The afternoon involved an extended visit to Danny Watson’s ‘island’. Danny (of television ‘Spot On’ fame) is of Waitaha descent and is bringing several hundred acres of land at Maori Bay, Pelorus Sound, back into production, with planting and cattle strategies implemented. The land is not actually surrounded by the waters of Marlborough Sounds but is only accessible by boat, so the hikoi was ‘book-ended’ by a leisurely cruise on the very comfortable cruising yacht ‘Foxy Lady’.

Foxy Lady parked in Danny's driveway.

The second day began with a trip to the local Farmers Market. Here we saw top-end products, including various nuts, cheeses, wines (of course), fruit and vegetables. Our kuia in particular enjoyed the convivial surroundings and continued their constructive exchange of information. The diversity of stalls was an excellent indication of regional productivity and resourcefulness.

Moana Puha, Ngati Porou, at the Farmers Market, Blenheim.

I shot through back to Otautahi/Christchurch but the rest of the roopu visited a strawberry farm on the outskirts of Blenheim which included PYO and niche product options. This was followed by a short visit to Clem Mellish’s carving studio in Havelock. The majority of the hui participants then relocated to Marahau, about 15k’s west of Motueka, staying at a backpacker facility owned by Wakatu Incorporation, a locally based Maori Incorporation representing local or regional land interests held by Atiawa, Ngati Tama, Ngati Rarua and Ngati Koata iwi. Wakatu Inc. and Ngatahi Orchards a JV between NRAIT (Ngati Rarua Atiawa Iwi Trust) and Wakatu were the hosts for the hui for this final leg of the hikoi (journey). A whakatau (welcome) was given by Ropata Taylor of Wakatu and Richard Brown (Ngatahi) to the hui participants to their operations and the opportunity was taken to present them with a copy of a thesis written by Nick Roskruge (Chairman of Tahuri Whenua) – called ‘Hokia ki te Whenua’ which included Wakatu incorporation as one of its case studies on Maori land utility.

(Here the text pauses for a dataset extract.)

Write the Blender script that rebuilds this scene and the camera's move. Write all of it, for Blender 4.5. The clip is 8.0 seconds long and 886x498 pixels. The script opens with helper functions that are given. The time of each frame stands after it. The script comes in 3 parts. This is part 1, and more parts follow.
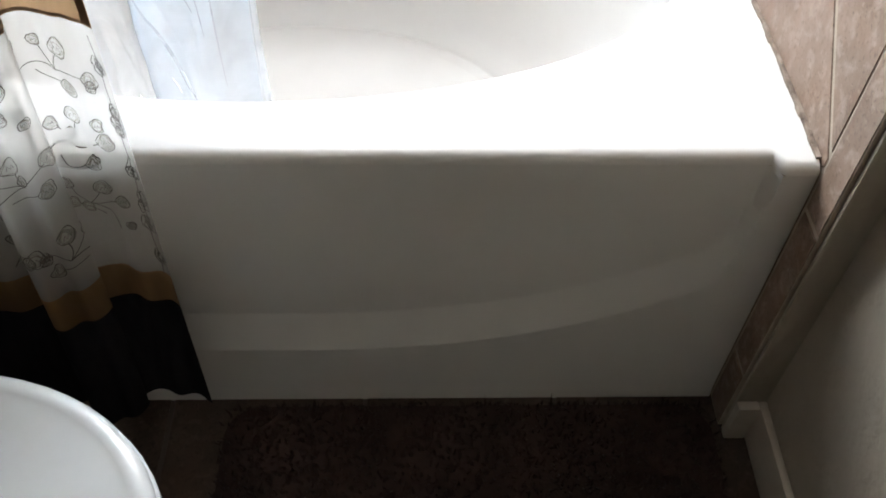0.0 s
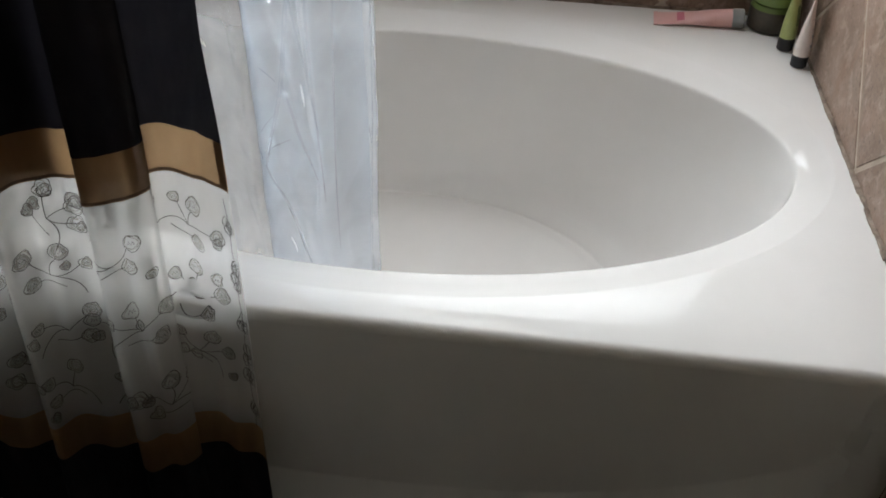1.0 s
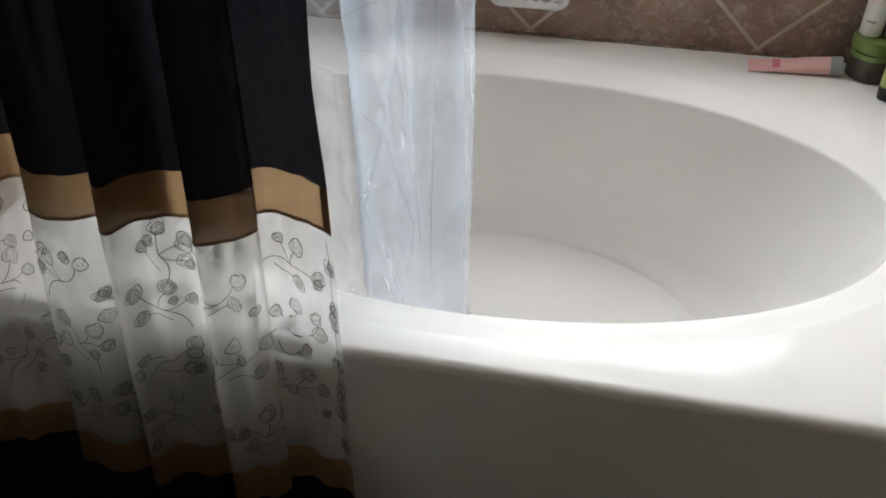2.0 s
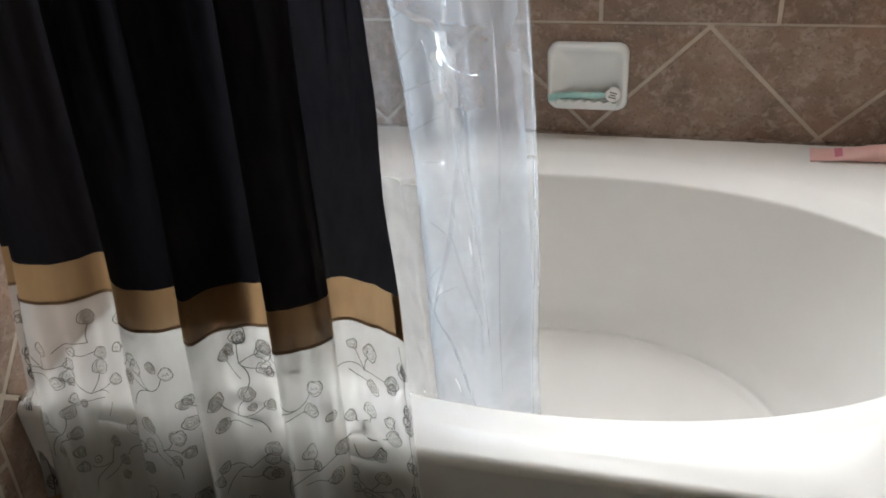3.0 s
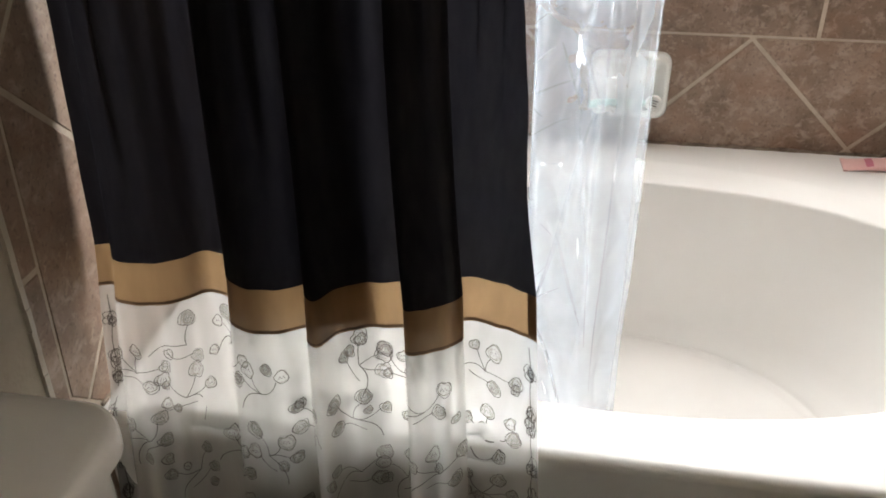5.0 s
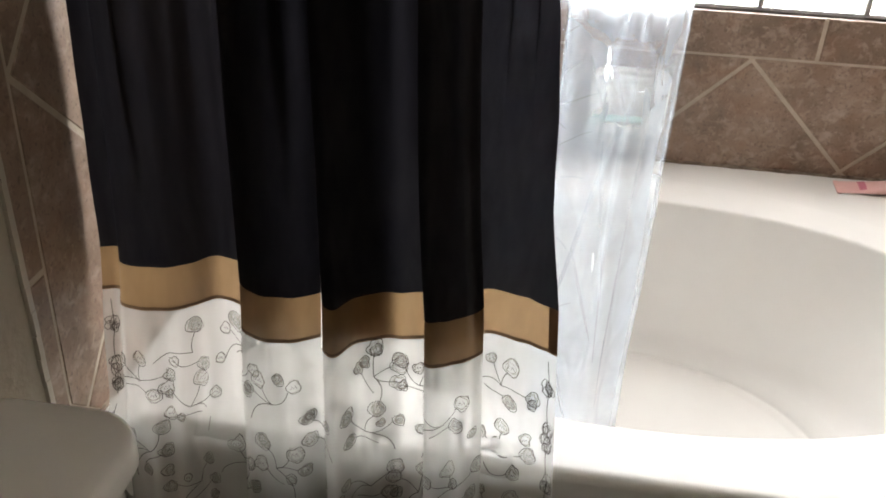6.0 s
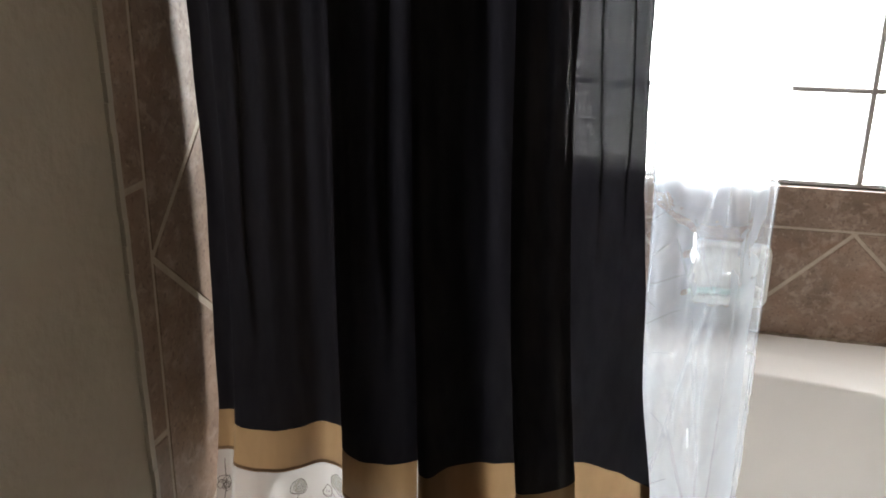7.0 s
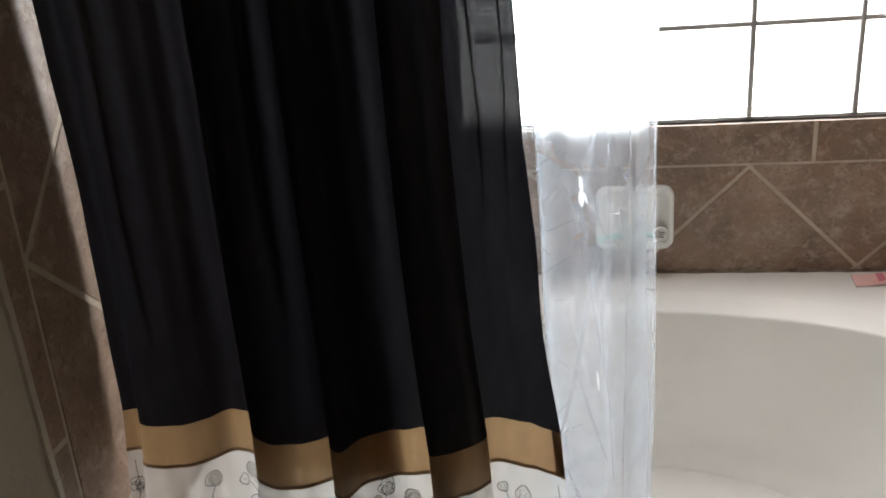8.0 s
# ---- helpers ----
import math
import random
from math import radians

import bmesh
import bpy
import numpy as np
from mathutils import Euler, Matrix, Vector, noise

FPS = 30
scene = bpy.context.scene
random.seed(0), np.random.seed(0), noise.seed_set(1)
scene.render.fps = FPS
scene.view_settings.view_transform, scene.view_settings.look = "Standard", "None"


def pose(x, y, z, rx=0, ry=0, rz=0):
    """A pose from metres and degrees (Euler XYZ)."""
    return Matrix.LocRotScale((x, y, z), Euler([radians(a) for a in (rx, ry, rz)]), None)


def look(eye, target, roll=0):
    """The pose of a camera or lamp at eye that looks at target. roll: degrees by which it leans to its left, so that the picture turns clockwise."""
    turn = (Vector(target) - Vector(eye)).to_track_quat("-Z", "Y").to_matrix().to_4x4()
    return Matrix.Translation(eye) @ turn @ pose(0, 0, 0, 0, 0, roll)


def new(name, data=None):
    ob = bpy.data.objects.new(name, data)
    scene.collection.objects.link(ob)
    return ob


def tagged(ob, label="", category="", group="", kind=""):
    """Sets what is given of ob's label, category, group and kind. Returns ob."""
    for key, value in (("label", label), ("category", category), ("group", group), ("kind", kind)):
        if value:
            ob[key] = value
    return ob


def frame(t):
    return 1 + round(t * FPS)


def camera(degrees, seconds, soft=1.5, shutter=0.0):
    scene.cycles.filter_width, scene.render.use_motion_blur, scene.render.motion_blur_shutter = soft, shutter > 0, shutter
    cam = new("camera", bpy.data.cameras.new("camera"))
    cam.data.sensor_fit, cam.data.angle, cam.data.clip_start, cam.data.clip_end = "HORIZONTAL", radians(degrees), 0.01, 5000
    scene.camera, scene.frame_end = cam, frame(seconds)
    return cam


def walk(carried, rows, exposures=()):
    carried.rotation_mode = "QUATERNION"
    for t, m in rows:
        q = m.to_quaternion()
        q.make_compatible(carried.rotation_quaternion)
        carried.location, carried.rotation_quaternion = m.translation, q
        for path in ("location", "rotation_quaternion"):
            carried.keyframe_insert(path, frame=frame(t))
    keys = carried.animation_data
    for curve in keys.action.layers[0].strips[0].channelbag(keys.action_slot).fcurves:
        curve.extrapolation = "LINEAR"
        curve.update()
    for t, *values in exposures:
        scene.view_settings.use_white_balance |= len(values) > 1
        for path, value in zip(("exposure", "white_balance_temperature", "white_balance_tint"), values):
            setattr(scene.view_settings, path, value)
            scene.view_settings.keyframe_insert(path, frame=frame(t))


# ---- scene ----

Cape Gooseberry at Danny Watson's.

A full day was given to presenting the incorporation and orchard(s) to hui participants including field trips to several production systems; hops, pears, apples and kiwifruit. The afternoon was devoted to visiting a newly established vineyard under the Tohu Wines label. Participants were taken through the establishment mechanisms for creating vineyards from scrub lands by the manager Johnny, including the pitfalls and advantages aligned to such a task. The vineyard staff then took everyone through an exercise in wine tasting – how to identify characteristics of specific wines and the accepted process tasters generally follow in their sampling role.

The hui was brought to an end after the obligatory wine tasting and another night at Marahau before people journeyed home.

Carved kete on the bargeboard of te aroha o te Waipounamu.